Tuesday, June 21, 2011

Things that can go right with the economy

It’s true, all kinds of things can still go wrong. But there are some things that can go right as well, that will lead to an improving economy:
— Vehicle production in July is scheduled to jump 23.8% month-over-month, which could generate a new view that the soft patch in the economy is ending.

— The U.S. debt ceiling issue could be resolved in the next few weeks, and material debt reduction over the next decade agreed upon.

— New stimulus could be drummed up by the White House and the Fed, including a payroll tax cut for businesses.

— Gasoline prices could dive lower in the wake of increased Saudi production, release from the Strategic Petroleum Reserve and the departure of Col.
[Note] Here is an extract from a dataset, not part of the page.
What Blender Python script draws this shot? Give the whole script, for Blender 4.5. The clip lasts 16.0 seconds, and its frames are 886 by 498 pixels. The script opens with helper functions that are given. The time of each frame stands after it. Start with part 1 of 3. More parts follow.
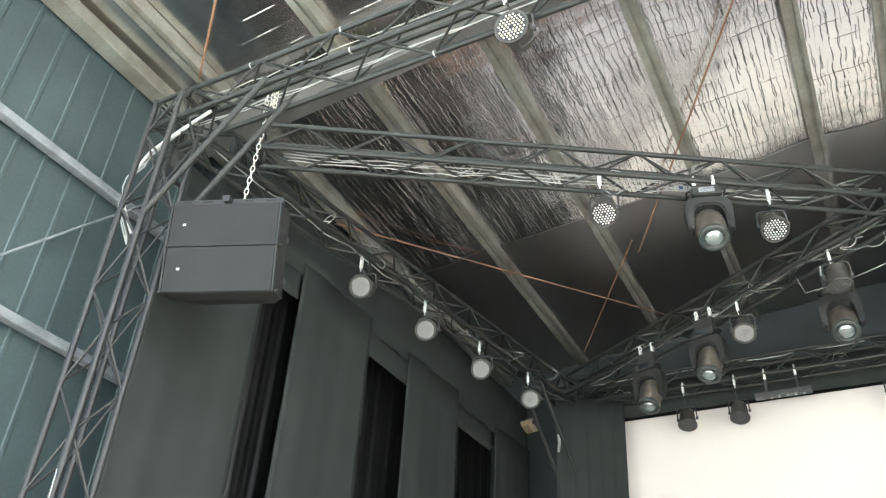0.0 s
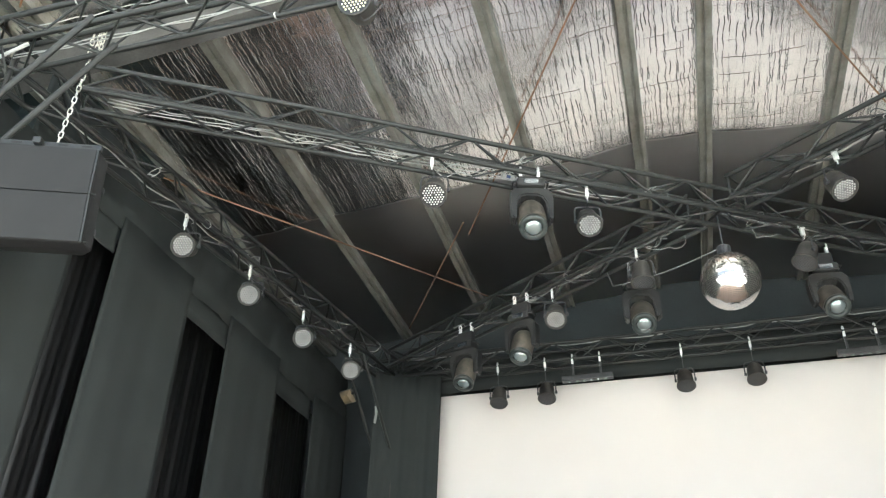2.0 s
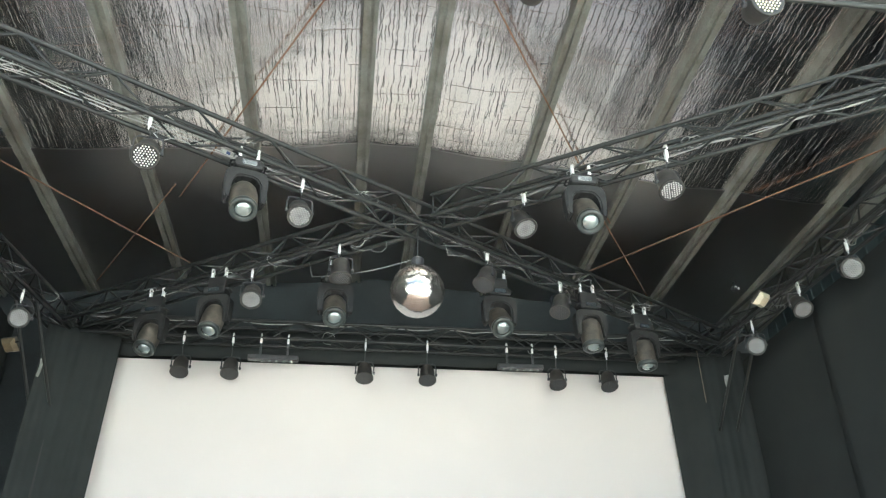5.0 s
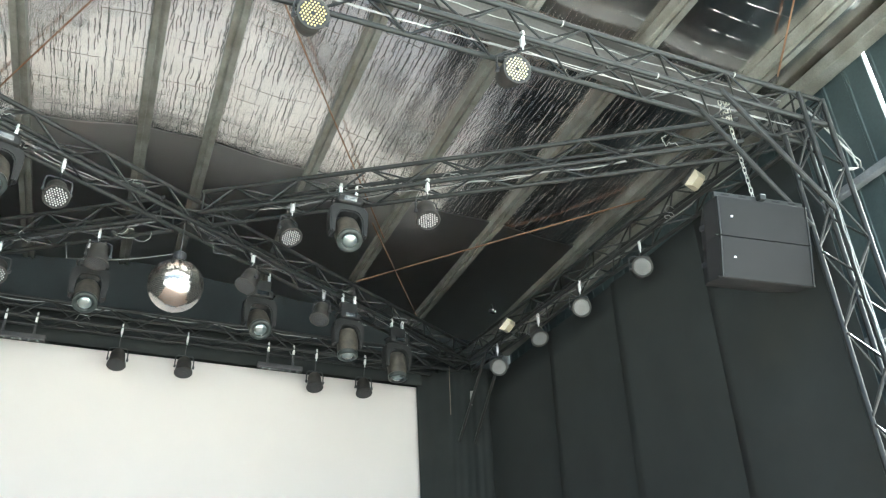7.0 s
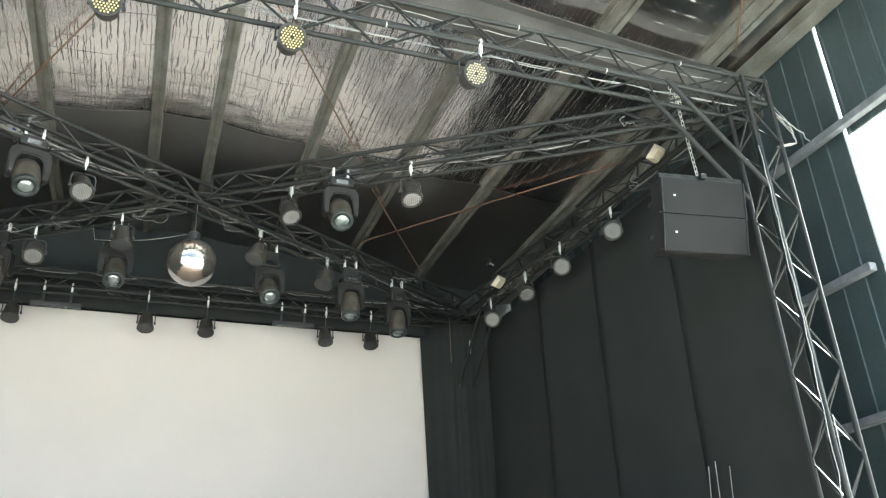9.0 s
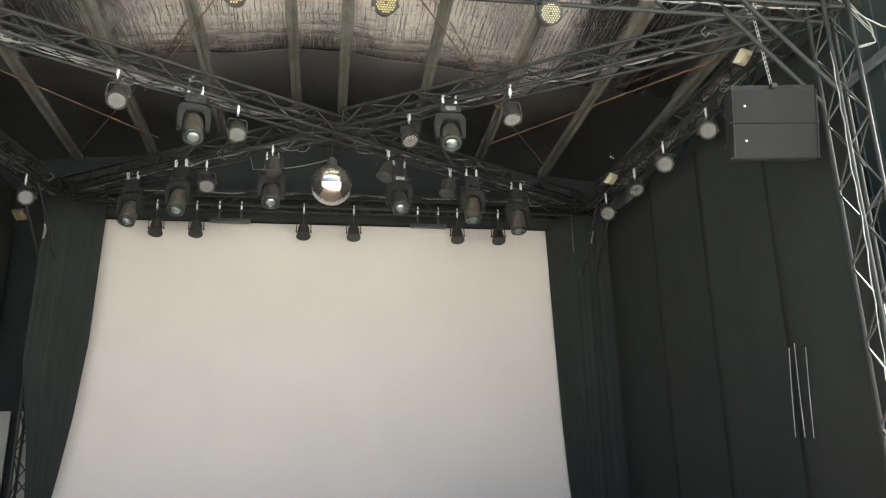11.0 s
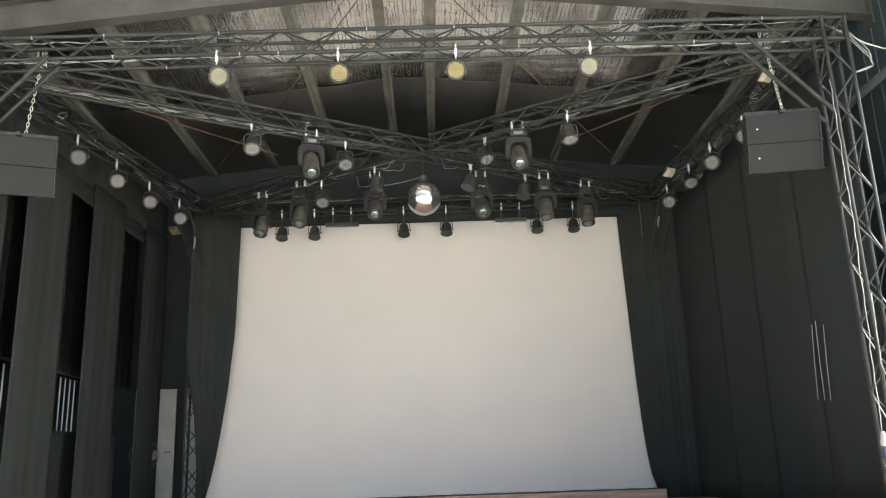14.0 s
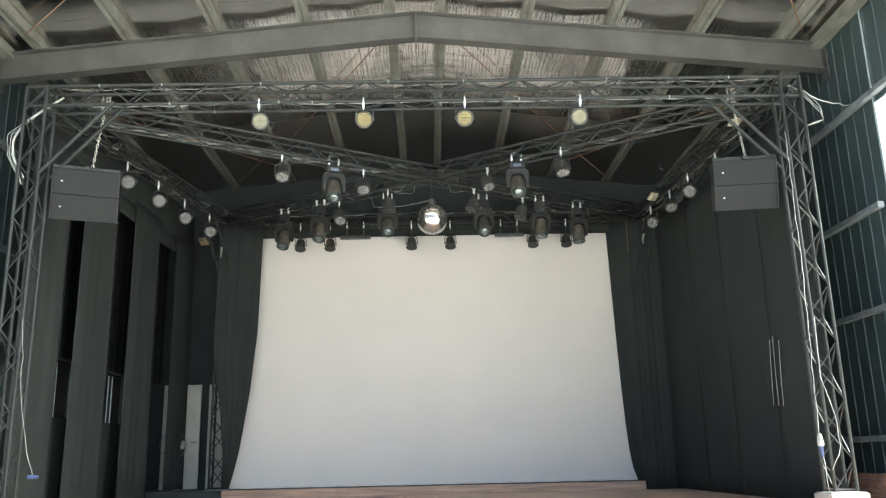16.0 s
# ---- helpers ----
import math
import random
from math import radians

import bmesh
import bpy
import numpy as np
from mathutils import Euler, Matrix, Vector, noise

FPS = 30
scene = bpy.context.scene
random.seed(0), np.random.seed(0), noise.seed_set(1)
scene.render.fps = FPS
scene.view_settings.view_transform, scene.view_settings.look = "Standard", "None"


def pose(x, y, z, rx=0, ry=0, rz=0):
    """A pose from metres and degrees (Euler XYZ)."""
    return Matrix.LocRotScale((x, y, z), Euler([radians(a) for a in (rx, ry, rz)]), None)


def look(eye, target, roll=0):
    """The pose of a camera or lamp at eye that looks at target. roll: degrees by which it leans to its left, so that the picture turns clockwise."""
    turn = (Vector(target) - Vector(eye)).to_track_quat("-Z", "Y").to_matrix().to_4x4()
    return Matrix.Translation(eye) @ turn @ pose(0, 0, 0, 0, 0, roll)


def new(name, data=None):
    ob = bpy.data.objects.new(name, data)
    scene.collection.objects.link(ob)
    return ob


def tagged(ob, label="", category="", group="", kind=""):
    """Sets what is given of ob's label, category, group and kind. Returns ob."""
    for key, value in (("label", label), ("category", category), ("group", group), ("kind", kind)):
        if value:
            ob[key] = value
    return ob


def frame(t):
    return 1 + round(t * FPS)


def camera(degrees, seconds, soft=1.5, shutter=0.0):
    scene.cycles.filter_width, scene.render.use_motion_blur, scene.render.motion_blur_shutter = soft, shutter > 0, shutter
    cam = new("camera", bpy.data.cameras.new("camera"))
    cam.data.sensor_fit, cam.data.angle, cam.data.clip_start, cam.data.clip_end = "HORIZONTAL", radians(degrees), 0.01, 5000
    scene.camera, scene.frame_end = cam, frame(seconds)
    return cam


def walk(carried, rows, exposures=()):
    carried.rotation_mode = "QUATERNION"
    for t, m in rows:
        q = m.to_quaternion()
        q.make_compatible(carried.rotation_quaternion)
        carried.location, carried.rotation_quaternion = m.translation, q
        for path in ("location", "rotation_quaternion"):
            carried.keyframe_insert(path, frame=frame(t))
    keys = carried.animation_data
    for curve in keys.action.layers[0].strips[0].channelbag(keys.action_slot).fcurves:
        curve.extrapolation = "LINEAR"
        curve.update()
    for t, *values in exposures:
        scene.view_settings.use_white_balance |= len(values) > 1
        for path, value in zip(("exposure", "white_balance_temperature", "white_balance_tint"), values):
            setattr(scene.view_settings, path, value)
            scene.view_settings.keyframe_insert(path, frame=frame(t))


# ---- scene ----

Gadhafi from power in Libya, dampening inflation and providing more money for consumers to spend over the summer.

— Finally, regulators could agree to limit bank capital requirements to 2% to 2.5%, rather than the 3% expected at present, which would relieve pressure on shares of big banks that dominate the market's benchmark indexes.

Now digging more into the details on auto production, here are some more pieces of the puzzle worth plugging into your outlook matrix.
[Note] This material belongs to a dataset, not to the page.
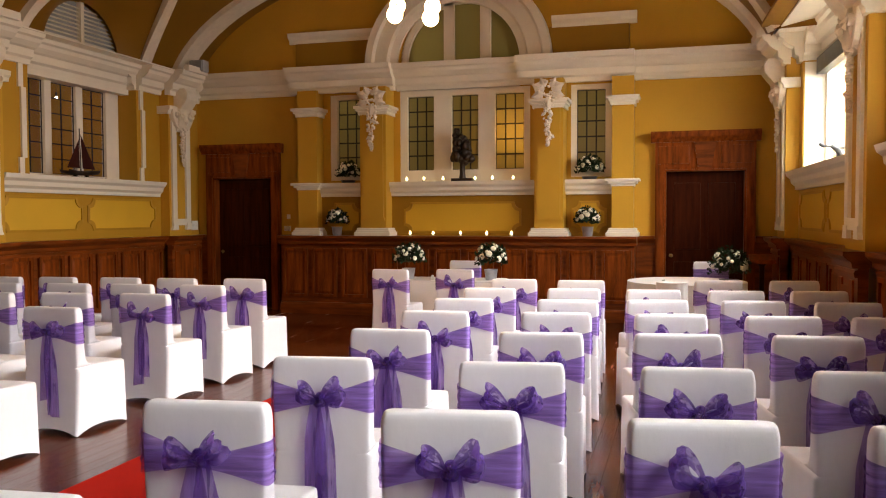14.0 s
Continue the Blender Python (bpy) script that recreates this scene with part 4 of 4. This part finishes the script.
# speakers on the cornice at the corners
for x in (-6.95, 2.55):
    sp = thing("speaker", (x, 14.95, 4.245), 0, "small grey loudspeaker standing on the cornice", "speaker")
    bm = bmesh.new()
    box(bm, -0.14, 0.14, -0.10, 0.10, 0.03, 0.23)
    part("cabinet", bm, GREY, sp, "", None, 0.015)
    bm = bmesh.new()
    box(bm, -0.03, 0.03, -0.03, 0.03, -0.006, 0.05)
    part("bracket", bm, BLACK, sp)
    bm = bmesh.new()
    box(bm, -0.12, 0.12, -0.112, -0.098, 0.05, 0.21)
    part("grille", bm, GREY, sp)


def spot(name, p, aim, label):
    s_ = thing(name, p, 0, label, "spotlight", "spotlights")
    bm = bmesh.new()
    d = (Vector(aim) - Vector(p)).normalized() * 0.08
    rod(bm, (0, 0, 0), d, 0.035, 14)
    part("housing", bm, SWITCH, s_, "", 40)
    bm = bmesh.new()
    rod(bm, d, d * 1.04, 0.028, 14)
    part("lens", bm, SPOT, s_, "lit lens")
    return s_


spot("spotlight", (-7.28, 8.49, 4.224), (-7.28, 8.49, 3.0), "small white downlight under the cornice, lit")


def lobby_bulb(x, y, z):
    t = thing("hanging_bulb", (x, y, z), 0, "small lit bulb hanging on a cord in the lobby", "lamp", "lobby bulbs")
    bm = bmesh.new()
    ball(bm, (0, 0, 0), 0.022, 12, 8)
    part("bulb", bm, SPOT, t, "lit bulb", 180)
    bm = bmesh.new()
    rod(bm, (0, 0, 0.025), (0, 0, 0.09), 0.016, 10)
    part("holder", bm, BLACK, t)
    bm = bmesh.new()
    rod(bm, (0, 0, 0.09), (0, 0, 4.6 - z), 0.003, 6)
    part("cord", bm, BLACK, t)


lobby_bulb(-8.6, 13.31, 3.67)
lobby_bulb(-8.4, 7.51, 3.45)
lobby_bulb(-8.4, 8.36, 3.43)
spot("spotlight", (-6.28, 13.75, barrel_z(abs(-6.28 - MX)) - 0.03), (-5.8, 12.5, 4.2), "small white spotlight on the ceiling, lit")

# ---- pendant lamp with opal globes ----
px, py = -0.96, 9.0
pe = thing("pendant_lamp", (px, py, 0), 0, "four-arm pendant lamp with lit opal globes", "pendant lamp")
bm = bmesh.new()
rod(bm, (0, 0, 3.86), (0, 0, barrel_z(abs(px - MX))), 0.012)
part("stem", bm, BRASS, pe, "brass stem")
for dx, dy, dz in ((-0.205, -0.12, 3.51), (0.13, -0.12, 3.46), (-0.275, 0.16, 3.66), (0.065, 0.16, 3.63)):
    bm = bmesh.new()
    rod(bm, (0, 0, 3.88), (dx, dy, dz + 0.07), 0.008)
    arm = part("arm", bm, BRASS, pe)
    bm = bmesh.new()
    ball(bm, (dx, dy, dz), 0.072, 20, 14, 1.05)
    part("globe", bm, GLOBE, arm, "lit white opal globe", 180)

# ---- chairs ----
random.seed(4)


ZS = 1.0 / 0.96     # covers stand a metre high


def cover_mesh():
    """Stretch cover: pulled to four points on the floor, arched between, tight over seat and back."""
    bm = bmesh.new()
    w0 = 0.25
    base = densify(rounded_rect(w0, 0.0, 0.54, 0.026, 3), 0.05)
    widen = lambda y: 1 + 0.13 * max(0.0, y) / 0.54    # the seat is wider in front
    n = len(base)
    ring_of = []
    levels = [(0.0, 0), (0.05, 1), (0.12, 2), (0.20, 3), (0.30, 4), (0.40, 5), (0.445, 6)]
    for z, k in levels:
        ring = []
        for x, y in base:
            ex, ey = abs(x) / w0, abs(y - 0.27) / 0.27
            mid = (1 - min(1, ex) ** 2.2) if ey > 0.93 else (1 - min(1, ey) ** 2.2)
            lift = 0.046 * mid ** 0.9
            zz = lift + (z) * (0.445 - lift) / 0.445
            f = 1 - zz / 0.445
            pull = 1 - 0.035 * mid * math.sin(math.pi * min(1, zz / 0.40)) + 0.035 * f * (1 - mid)
            ring.append(bm.verts.new((x * pull * widen(y), 0.27 + (y - 0.27) * pull - 0.03 * (1 - y / 0.54) * max(0.0, f) ** 1.3, zz * ZS * 1.085)))
        ring_of.append(ring)
    # the seat runs up into the back
    for z, yf, r, w in ((0.498, 0.537, 0.035, 0.248), (0.507, 0.52, 0.04, 0.243), (0.512, 0.33, 0.05, 0.234), (0.517, 0.18, 0.045, 0.240), (0.535, 0.130, 0.035, 0.244), (0.57, 0.108, 0.03, 0.247),
                        (0.64, 0.096, 0.028, 0.248), (0.75, 0.088, 0.026, 0.251), (0.88, 0.084, 0.026, 0.253), (0.915, 0.083, 0.026, 0.252), (0.936, 0.080, 0.024, 0.248), (0.950, 0.074, 0.018, 0.244), (0.958, 0.064, 0.018, 0.237), (0.962, 0.048, 0.012, 0.224)):
        lean = -0.012 * max(0, (z - 0.45) / 0.5)
        ring = []
        for x, y in base:
            # the same outline squeezed into the slimmer section
            sx, sy = x / w0, (y - 0.27) / 0.27
            round_ = min(0.019, yf * 0.42) * min(1, max(0, (z - 0.51) / 0.05)) * (1 - math.sqrt(max(0, 1 - min(1, abs(sy)) ** 2.4)))
            yy = lean + yf / 2 + sy * yf / 2 + (0.084 - yf) * 0.5 * (z > 0.9)
            ring.append(bm.verts.new((sx * (w - round_) * widen(yy), yy, z * ZS)))
        ring_of.append(ring)
    for a, b in zip(ring_of, ring_of[1:]):
        for i in range(n):
            j = (i + 1) % n
            bm.faces.new((a[i], a[j], b[j], b[i]))
    bm.faces.new(ring_of[-1])
    return mesh_of(bm, COVER, 50)


def back_y(z):
    return -0.012 * max(0, (z - 0.45) / 0.5)


def band_mesh(rnd):
    """Organza band round the back: wide at the sides, gathered at the knot."""
    bm = bmesh.new()
    out = densify(rounded_rect(0.2565, -0.006, 0.094, 0.03, 4), 0.035)
    n = len(out)
    zc, tilt = 0.800 + rnd.uniform(-0.015, 0.015), rnd.uniform(-0.02, 0.02)
    ph = rnd.uniform(0, 6)
    m = 11

    def f(u, v):
        x, y = out[round(u * n) % n]
        rear = y < 0.02
        g = math.exp(-(x / 0.085) ** 2) if rear else 0
        e = min(1.0, abs(x) / 0.25) if rear else 1.0
        half = 0.020 + 0.064 * e ** 1.15
        z = zc + 0.012 * e + tilt * x / 0.25 + (v - 0.5) * 2 * half
        puff = 0.003 + 0.0022 * math.sin(v * 21 + ph + x * 5) * (1 + 2 * g) + 0.012 * g
        k = 1 + puff / 0.25
        return (x * k, (y - puff if rear else y + (puff if y > 0.08 else 0)) + back_y(z), z)
    grid(bm, f, n, m, True)
    return mesh_of(bm, SASH, 180)


def loop_mesh(rnd, d):
    """One ear of the bow: a ribbon led out from the knot and back, gathered at both ends."""
    bm = bmesh.new()
    length, lean = rnd.uniform(0.095, 0.135), rnd.uniform(0.15, 0.85)
    ph, open_ = rnd.uniform(0, 6), rnd.uniform(0.5, 0.8)
    wide = rnd.uniform(0.11, 0.15)

    def f(u, v):
        bulge = math.sin(math.pi * u) ** 0.75
        a = lean + open_ * (u - 0.5) * 1.5
        rr = length * bulge * (1 + 0.05 * math.sin(9 * u + ph + 4 * v))
        w = (v - 0.5) * (0.022 + wide * bulge)
        crimp = 0.011 * math.sin(13 * v + ph + 7 * u) * bulge
        x = 0.006 + rr * math.cos(a) + 0.25 * w + crimp
        z = 0.800 + rr * math.sin(a) - 0.80 * w * math.cos(a) + crimp
        y = -0.052 - 0.030 * bulge * math.sin(2 * math.pi * u + 0.5) + 0.50 * w - 0.02 * bulge + 0.7 * crimp
        return (d * x, min(y, -0.016), z)
    grid(bm, f, 22, 13)
    return mesh_of(bm, SASH_BOW, 180)


def knot_mesh(rnd):
    bm = bmesh.new()
    for k in range(5):
        ball(bm, (rnd.uniform(-0.016, 0.016), -0.045 + rnd.uniform(-0.01, 0.01), 0.806 + rnd.uniform(-0.022, 0.022)), rnd.uniform(0.015, 0.026), 10, 7)
    return mesh_of(bm, SASH_BOW, 180)


def tail_mesh(rnd, d):
    """A hanging end, pleated at the knot and opening downwards."""
    bm = bmesh.new()
    end = rnd.uniform(0.12, 0.30)
    ph, sway = rnd.uniform(0, 6), d * rnd.uniform(-0.005, 0.03)
    spread_ = rnd.uniform(0.045, 0.062)

    def f(u, v):
        z = 0.804 - (0.804 - end) * v
        wide = 0.022 + 0.62 * spread_ * min(1, v * 3.0)
        x = d * 0.022 + sway * v + (u - 0.5) * 2 * wide
        y = -0.034 - 0.010 * math.sin(u * 8 + ph + v * 2) * (0.35 + v) + back_y(z) * 0.9 - 0.008 * d
        return (x, y, z - 0.02 * u * d * v)
    grid(bm, f, 14, 12)
    return mesh_of(bm, SASH_FALL, 180)


COVER_MESH = cover_mesh()
CHAIR_LABEL = "white stretch-covered chair with a purple organza bow behind"


def make_chair(k):
    rnd = random.Random(30 + k)
    ch = thing("chair", (0, 0, 0), 0, CHAIR_LABEL, "chair", "ceremony chairs")
    c = share("cover", COVER_MESH, ch)
    c["label"] = "white stretch fabric cover"
    b = share("sash", band_mesh(rnd), ch)
    b["label"] = "purple organza sash"
    for d in (-1, 1):
        share("bow_loop", loop_mesh(rnd, d), b)
    share("knot", knot_mesh(rnd), b)
    for d in (-1, 1):
        share("sash_tail", tail_mesh(rnd, d), b)
    return ch


PROTOS = [make_chair(k) for k in range(5)]
used = [False] * 5
rc = random.Random(8)


def put_chair(x, y, rz=0.0, group=""):
    k = rc.randrange(5)
    m = pose(x, y, 0, 0, 0, rz + rc.uniform(-2.5, 2.5))
    if not used[k]:
        used[k] = True
        PROTOS[k].matrix_basis = m
        ob = PROTOS[k]
    else:
        ob = copy_thing(PROTOS[k], m)
    if group:
        ob["group"] = group
    return ob


# back edge of each seat row: distance at the aisle and at the wall
ROWS_W = ((2.96, 2.86), (4.01, 3.89), (5.11, 4.93), (6.10, 5.94), (7.09, 6.91), (8.25, 7.95), (9.27, 8.95), (10.14, 9.75))
COLS_W = (-3.37, -4.16, -4.91, -5.71, -6.42)
SHIFT_W = (0.04, 0.13, 0.06, 0.0, -0.03, -0.03, -0.05, -0.05)
for (ya, yw), sh in zip(ROWS_W, SHIFT_W):
    for i, x in enumerate(COLS_W):
        put_chair(x + sh * (1 - i / 4) + rc.uniform(-0.02, 0.02), ya + (yw - ya) * i / 4 + rc.uniform(-0.03, 0.03), 6 if ya < 3 else 2, "chairs west of the aisle")
EAST = (
    (-0.37, -0.41, -0.39, -0.41, -0.42, -0.45, -0.46, -0.45), (3.38, 4.46, 5.49, 6.55, 7.58, 8.54, 9.60, 10.78),
    (0.53, 0.55, 0.52, 0.46, 0.42, 0.34, 0.29), (4.55, 5.58, 6.64, 7.70, 8.65, 9.71, 10.77),
    (1.40, 1.40, 1.31, 1.26, 1.14, 1.08), (4.63, 5.65, 6.77, 7.80, 8.80, 9.77),
    (2.18, 2.15, 2.09, 2.01, 1.90, 1.82, 1.72), (4.72, 5.74, 6.88, 7.85, 8.92, 9.84, 11.09),
    (2.76, 2.70, 2.61, 2.55, 2.49), (6.90, 7.92, 8.93, 9.96, 11.21))
for xs_, ys_ in zip(EAST[::2], EAST[1::2]):
    for x, y in zip(xs_, ys_):
        put_chair(x, y, 8, "chairs east of the aisle")
for x, y, rz in ((-2.36, 12.07, 0), (-1.53, 12.26, 0), (-1.92, 14.42, 178), (1.76, 14.9, 178)):
    put_chair(x, y, rz, "chairs at the tables")

# ---- aisle carpet ----
bm = bmesh.new()
box(bm, -2.345, -1.335, 1.2, 11.2, 0.0, 0.008)
carpet = tagged(part("carpet_runner", bm, CARPET), "bright red carpet runner down the aisle", "carpet")
for a in (-2.36, -1.335):
    bm = bmesh.new()
    box(bm, a, a + 0.015, 1.2, 11.2, 0.0, 0.010)
    part("edge_binding", bm, CARPET, carpet)

# ---- floorboards: the nearest as boards of their own, the rest joined ----
rf = random.Random(12)
boards, joined = [], bmesh.new()
BW = 0.115
BOARD = {}
for L in (1.5, 2.0, 2.5):
    bm = bmesh.new()
    box(bm, 0.0015, BW - 0.0015, 0.0015, L - 0.0015, -0.012, 0.0)
    BOARD[L] = mesh_of(bm, FLOORWOOD)
x = XL
count = 0
while x < XR + 0.6:
    y = YB - rf.uniform(0, 1.5)
    while y < YF:
        L = rf.choice((1.5, 2.0, 2.5))
        if -3.6 < x < 0.0 and 3.0 < y < 13.5 and count < 300:
            share("board", BOARD[L], floor, (x, y, 0))
            count += 1
        else:
            x1 = min(x + BW, XR + 0.9)
            box(joined, x + 0.0015, x1 - 0.0015, y + 0.0015, min(y + L, YF + 0.5) - 0.0015, -0.012, 0.0)
        y += L
    x += BW
rest = part("boards", joined, FLOORWOOD, floor)
rest["kind"] = "stuff"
Wards Auto analysis shows that U.S. vehicle production should surge to 9.6 million in the third quarter, from 8.1 million in the second quarter. That's a 19.1% increase, or 101.5% annualized. The step up in production is scheduled to begin in July, with production expected to hit 10.4 million, vs. 8.4 million in June.

This expected surge in vehicle production will reflect a make-up for production lost to supply-chain disruption from the Japanese earthquake. It's not just autos, either. Analysts point out that the Beige Book last week mentioned Japan supply disruptions 25 times. And keep in mind that these disruptions occurred around the world, from Europe to South Asia.
I’ve already seen gasoline prices as low as $3.64 per gallon, down from a high (around here) of about $4.09. And crude oil futures have been bouncing around $92 or $93 a barrel, and the signs are that they will go lower still. That alone will free up income for people and enable that all-important uptick in consumer demand that will get the economy circulating again.


  1. Yeah, a friend of mine, a long time ago, called me an "eternal optimist".

  2. Dreamer.

    Closet Communist, I'd say.

  3. All for free enterprise, free markets, and the "payroll tax cut for businesses". But glad also for some of the public safety nets, like unemployment compensation. Very helpful about two years ago. Glad to be back to work.